FASTQ Retrieval for NCBI SRA Upload


I ran into a small problem where I would be wrapping up a manuscript and begin the process of uploading my raw FASTQ files to NCBI SRA. However, with these FASTQ files often coming from multiple runs and many samples being filtered out before the final analysis, it was hard to parse out only the FASTQ files that I used within the study. To assist with this process, I wrote this short script which uses your final mapping file (in this case I retrieved it from my phyloseq object in R) to filter demux.qza files until you are only left with your desired samples.

cd into whichever directory your Q2 files are stored in. I have a directory for each sequencing run. My imported sequences are always named "demux.qza".

cd mydirectory/

Before running this, ensure you have input whatever your demuxed imported sequence file is called (for me it is demux.qza but change it to whatever you have called yours).

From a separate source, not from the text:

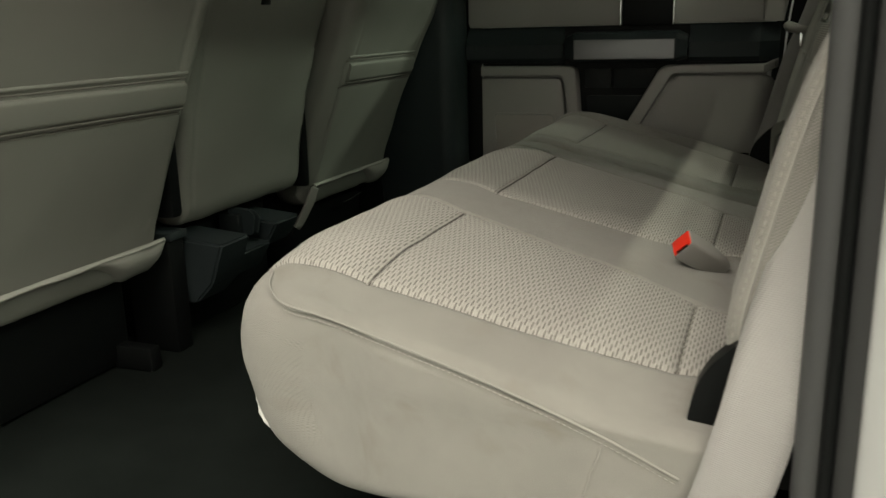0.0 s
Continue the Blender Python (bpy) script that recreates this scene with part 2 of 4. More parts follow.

source activate "your qiime2 environment";

#if you are going to go into multiple directories, I tend to include the absolute path to my mapping file so I don't have to move it into each subdirectory
#make sure this has a Q2 compatible sample ID header if you retrieved it from another program

#filter demux.qza file using final metadata file from all runs (the one used for your analyses). Setting exclude IDs to TRUE will only keep samples NOT in your mapping file. We will use this to generate a secondary mapping file to get only the FASTQ files we want for the SRA upload later
qiime demux filter-samples --i-demux demux.qza --m-metadata-file $metadata --o-filtered-demux demux_filtered_pt1.qza --p-exclude-ids TRUE
#generate visualization of this filtered file which will include a metadata file with sample names listed
qiime demux summarize --i-data demux_filtered_pt1.qza --o-visualization demux_filtered_pt1.qzv
#export from this visualizartion to retrieve a .tsv file which can be used to filter the same way we did earlier but only keeping the desired files. 
qiime tools export --input-path demux_filtered_pt1.qzv --output-path demux
#we now use this file to filter from the first demux.qza file we used but this time only the samples IN our analysis will be kept and everything else removed
qiime demux filter-samples --i-demux demux.qza --o-filtered-demux demux_filtered_SRA_submission.qza --m-metadata-file demux/per-sample-fastq-counts.tsv --p-exclude-ids TRUE
#export the filtered demux.qza file to generate a directory containing your desired FASTQ files for SRA upload
qiime tools export --input-path demux_filtered_SRA_submission.qza --output-path SRA_FASTQs

I then do a quick mv command to compile all of these into a single directory.

mv */*/SRA_FASTQs/*.gz FASTQs_for_SRA_upload/

All of your FASTQs for only the files included in your final metadata file will be in this SRA_FASTQs folder. The important thing with this is that you can go into any folder and more or less "search" only for files that are contained in your metadata file. It doesn't matter if your metadata file has more samples listed than can be found in an individual run folder.

Not sure if this is an issue for people out there or if there is another way of taking care of this but wanted to throw it out there. I am not an experienced coder so I'm sure someone could improve on this :sweat_smile:.